Here's how you build mine. You can design your own - it just needs to be wide enough to be stable, and thick enough to hold the launch rod securely. I designed this on the fly, and it's really easy.
What You Need
- 12-inch square plywood base, 1/2 inch thick (Michael's Crafts - $5)
- 4-inch square wooden plaque, about 3/4 inch thick (Michael's - $0.99)
- 1/4 inch steel rod - you can use whatever size rod you need for the rockets you're launching. (Lowe's - price varies depending on thickness and length of the rod. Mine was less than $4)
- Steel electric box cover plate (Lowe's - $0.50)
- Straightedge (I needed an 18-inch ruler. Didn't have one, so I used a piece of basswood I had)
- Wood glue
- Drill with a bit the same size as the launch rod - 1/4 inch, in my case
- Steel wool
- Paper towels
Step 2: Place a ring of glue around the center:
Step 3: Line up the corners of the small wooden plaque with the diagonal lines on the base, and glue the plaque to the base. Place a heavy book on top and allow it to dry for 30 minutes:
The steel rod is found in a section labeled "metal shapes and rods," and I think it's for welding or something. I don't know - I only use it for rockets. In the same section, you'll find aluminum angle - useful for lots of applications in rocket building. For this pad, I used a 1/4 inch rod, but you should get whatever thickness rod you need. For your basic kits, a 1/8 inch rod is standard. Just make sure it's long enough - a 3 foot rod is right for most low power kits with A-C motors. I have a 3/16 inch rod which is 4 feet long for slightly bigger stuff.

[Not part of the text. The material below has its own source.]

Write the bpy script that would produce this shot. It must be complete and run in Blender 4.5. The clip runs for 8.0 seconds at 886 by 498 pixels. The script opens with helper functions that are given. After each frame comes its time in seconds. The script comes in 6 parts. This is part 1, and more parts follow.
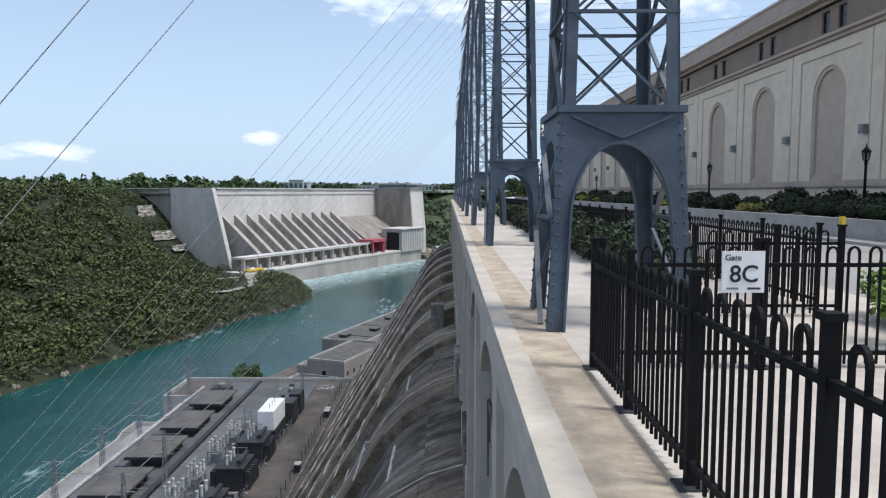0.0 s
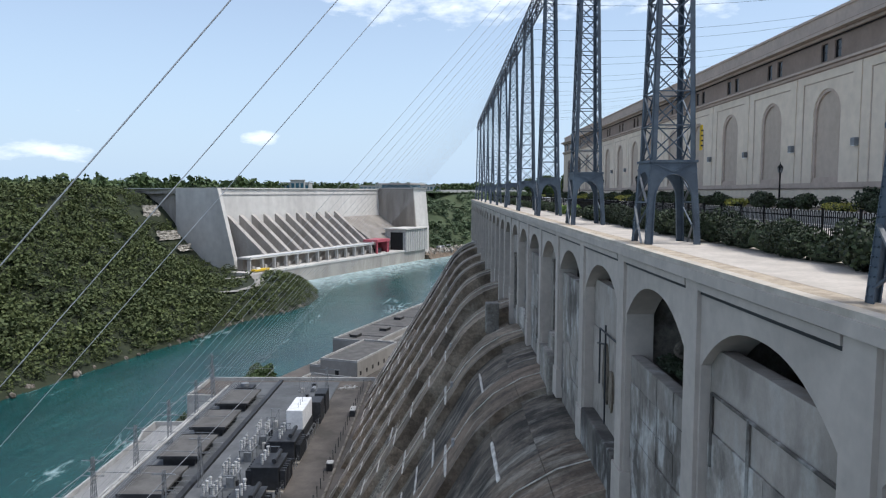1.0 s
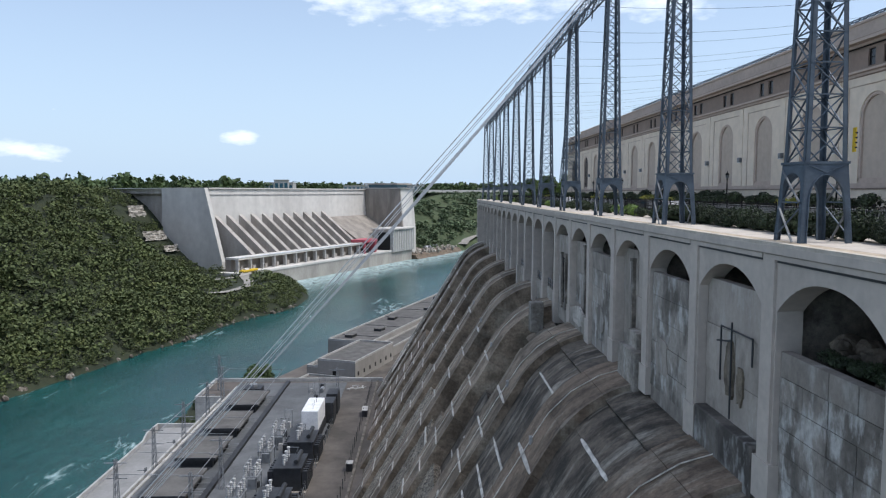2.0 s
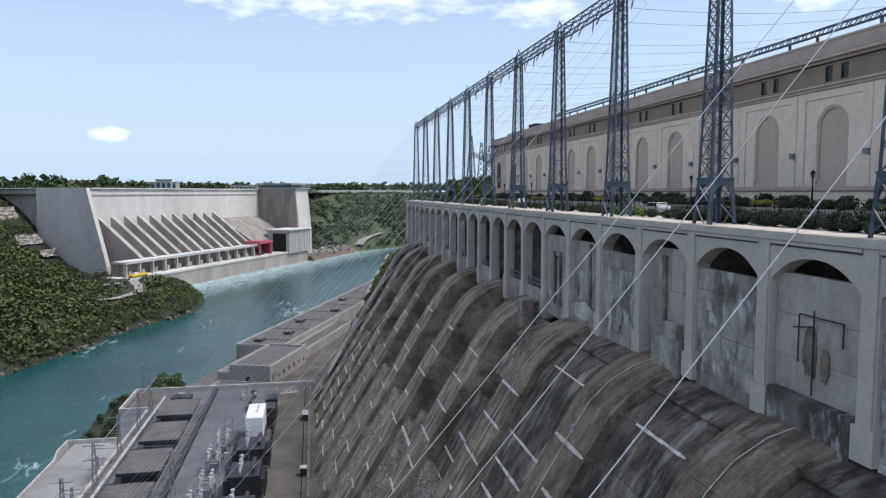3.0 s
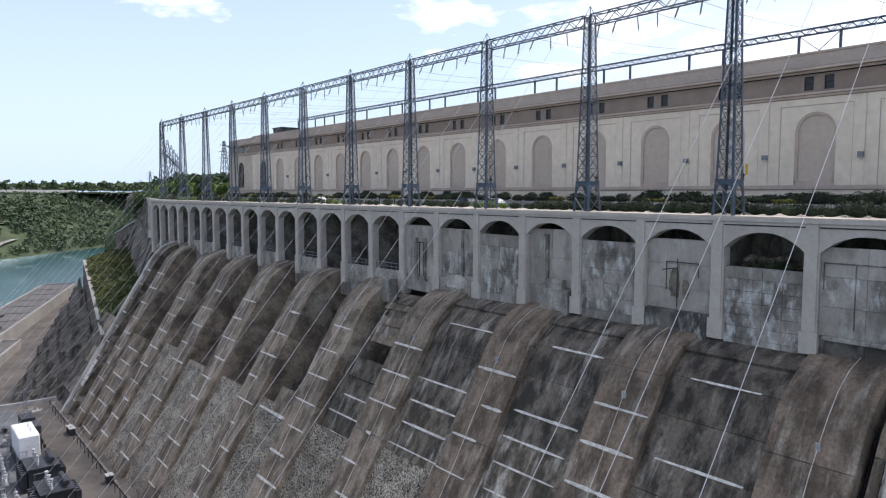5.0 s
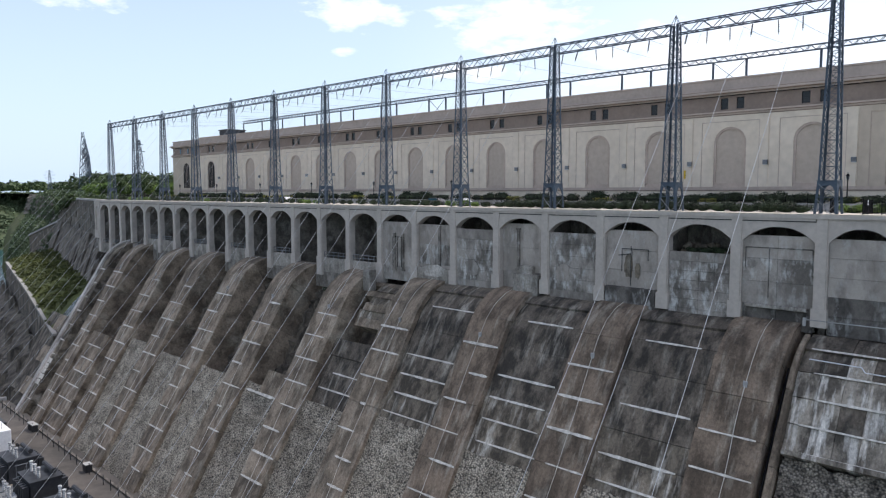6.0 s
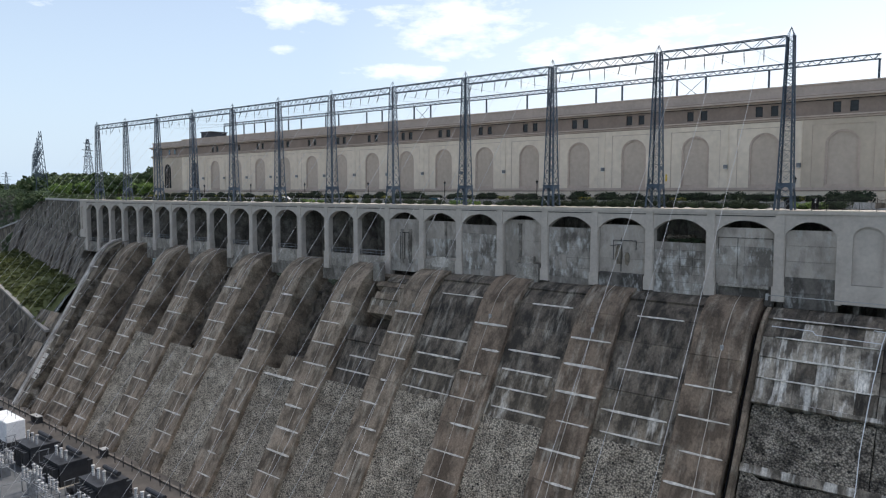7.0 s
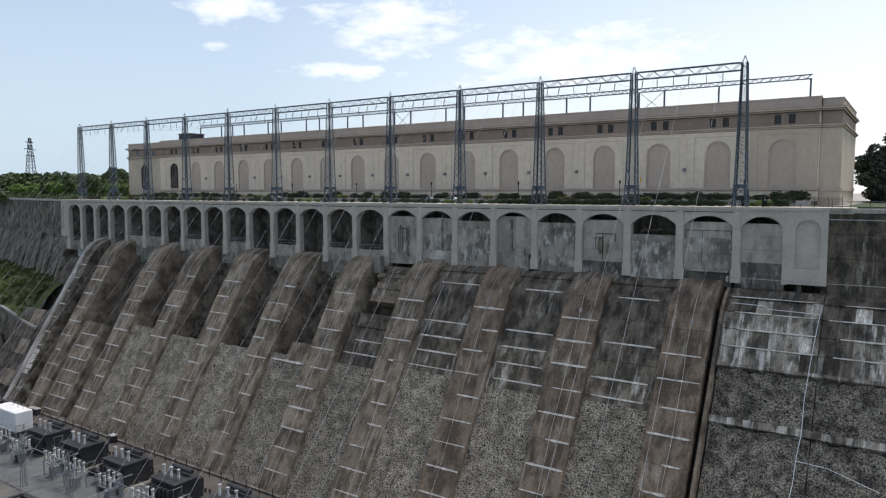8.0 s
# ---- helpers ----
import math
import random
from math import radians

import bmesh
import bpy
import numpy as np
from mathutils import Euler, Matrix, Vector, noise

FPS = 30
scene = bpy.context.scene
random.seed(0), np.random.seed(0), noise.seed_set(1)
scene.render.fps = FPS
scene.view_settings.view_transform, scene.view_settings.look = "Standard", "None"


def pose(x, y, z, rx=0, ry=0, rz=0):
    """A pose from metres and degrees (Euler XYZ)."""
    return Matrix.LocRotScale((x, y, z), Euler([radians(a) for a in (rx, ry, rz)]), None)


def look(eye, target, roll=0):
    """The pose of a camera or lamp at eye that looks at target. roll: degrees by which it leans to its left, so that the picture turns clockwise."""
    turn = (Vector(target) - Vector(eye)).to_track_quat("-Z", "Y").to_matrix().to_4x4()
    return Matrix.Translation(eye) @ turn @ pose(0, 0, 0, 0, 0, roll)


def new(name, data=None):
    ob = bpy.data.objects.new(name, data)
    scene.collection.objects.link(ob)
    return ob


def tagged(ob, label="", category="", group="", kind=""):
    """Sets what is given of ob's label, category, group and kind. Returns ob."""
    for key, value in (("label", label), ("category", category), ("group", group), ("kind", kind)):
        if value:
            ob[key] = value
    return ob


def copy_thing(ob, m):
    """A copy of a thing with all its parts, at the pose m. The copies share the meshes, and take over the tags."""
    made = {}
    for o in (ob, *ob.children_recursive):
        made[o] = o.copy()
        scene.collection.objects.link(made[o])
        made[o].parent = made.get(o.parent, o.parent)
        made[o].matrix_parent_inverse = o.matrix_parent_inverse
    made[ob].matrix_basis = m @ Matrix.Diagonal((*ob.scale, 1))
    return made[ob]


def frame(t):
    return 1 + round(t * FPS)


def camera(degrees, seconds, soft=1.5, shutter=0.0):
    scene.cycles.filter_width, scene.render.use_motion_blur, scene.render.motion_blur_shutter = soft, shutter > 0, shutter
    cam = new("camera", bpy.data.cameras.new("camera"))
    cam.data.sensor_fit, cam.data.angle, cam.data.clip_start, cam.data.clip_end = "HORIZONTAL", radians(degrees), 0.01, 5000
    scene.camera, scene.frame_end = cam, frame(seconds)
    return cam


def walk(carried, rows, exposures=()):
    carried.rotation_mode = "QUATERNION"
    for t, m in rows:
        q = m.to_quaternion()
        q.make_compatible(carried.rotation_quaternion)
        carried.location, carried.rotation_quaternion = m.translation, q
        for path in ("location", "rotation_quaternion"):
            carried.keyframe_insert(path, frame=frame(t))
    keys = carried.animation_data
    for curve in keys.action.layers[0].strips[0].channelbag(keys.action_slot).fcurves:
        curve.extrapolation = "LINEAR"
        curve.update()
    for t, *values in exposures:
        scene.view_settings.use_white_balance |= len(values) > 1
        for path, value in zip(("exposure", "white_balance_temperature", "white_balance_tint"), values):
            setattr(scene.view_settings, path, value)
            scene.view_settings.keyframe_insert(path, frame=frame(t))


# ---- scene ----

Note: I do have to get a longer launch rod for this pad - the rocket I built it for needs a 4-foot-long rod, and all they had in stock that day were 3-foot. Easy fix.
The rod is covered with some nasty black oils, and may be a little rusty. This is fine. Just make sure you get the straightest rod you can find - some of them are a little bent.
|The rod is covered in oils which will turn your hands black, and may be a little rusty.|
|You'll need to remove the label.|
|Now the rod is shinier and smoother.|
Once one paper towel is thoroughly dirty, switch to a new one. Spray on some more WD-40 and repeat the process. You'll repeat this a couple of times with a new towel until the towel remains clean, and doesn't show any oils when you rub it down with the WD-40.
Finally, with a clean, dry paper towel, rub off the excess WD-40. Just rub the rod down until it doesn't feel greasy any more.
Now, let's go back to the base of the launch pad. Take the book off the top, and with a pencil and straightedge, extend the diagonal lines from the corners of the wooden plaque so that you find its center.
With a hand drill, drill as straight as you can down into the center, through the block and a little into the base.
If you have access to a drill press, that's even better. I do not, so I had to eyeball it.
Check the fit of the launch rod. It should go right into the hole. Then, see how easily it comes out. If it comes out too easily, just drill a little deeper into the base - but not all the way through. That will provide more friction against the launch rod, so it doesn't accidentally pop out of the hole at launch.
The electric box cover serves as your blast deflector. If it's large enough, you can drill a hole in the center, and it will be perfectly centered on your launch pad.
But mine came with a screw hole on one corner, which was perfect.
Insert the launch rod into the hole on the base, and slide the blast deflector down over it. If you use a corner screw hole like I did, then it will hang off at an angle - this is great. It'll direct the blast away from the pad, and not just back up at the rocket. Just make sure you place your rocket over the blast deflector when you launch!
Boom. You're done. Launch pad.
If you need to angle the pad at launch, or you didn't get the center hole perfectly straight, you can adjust the angle of the pad by placing a small rock underneath one side.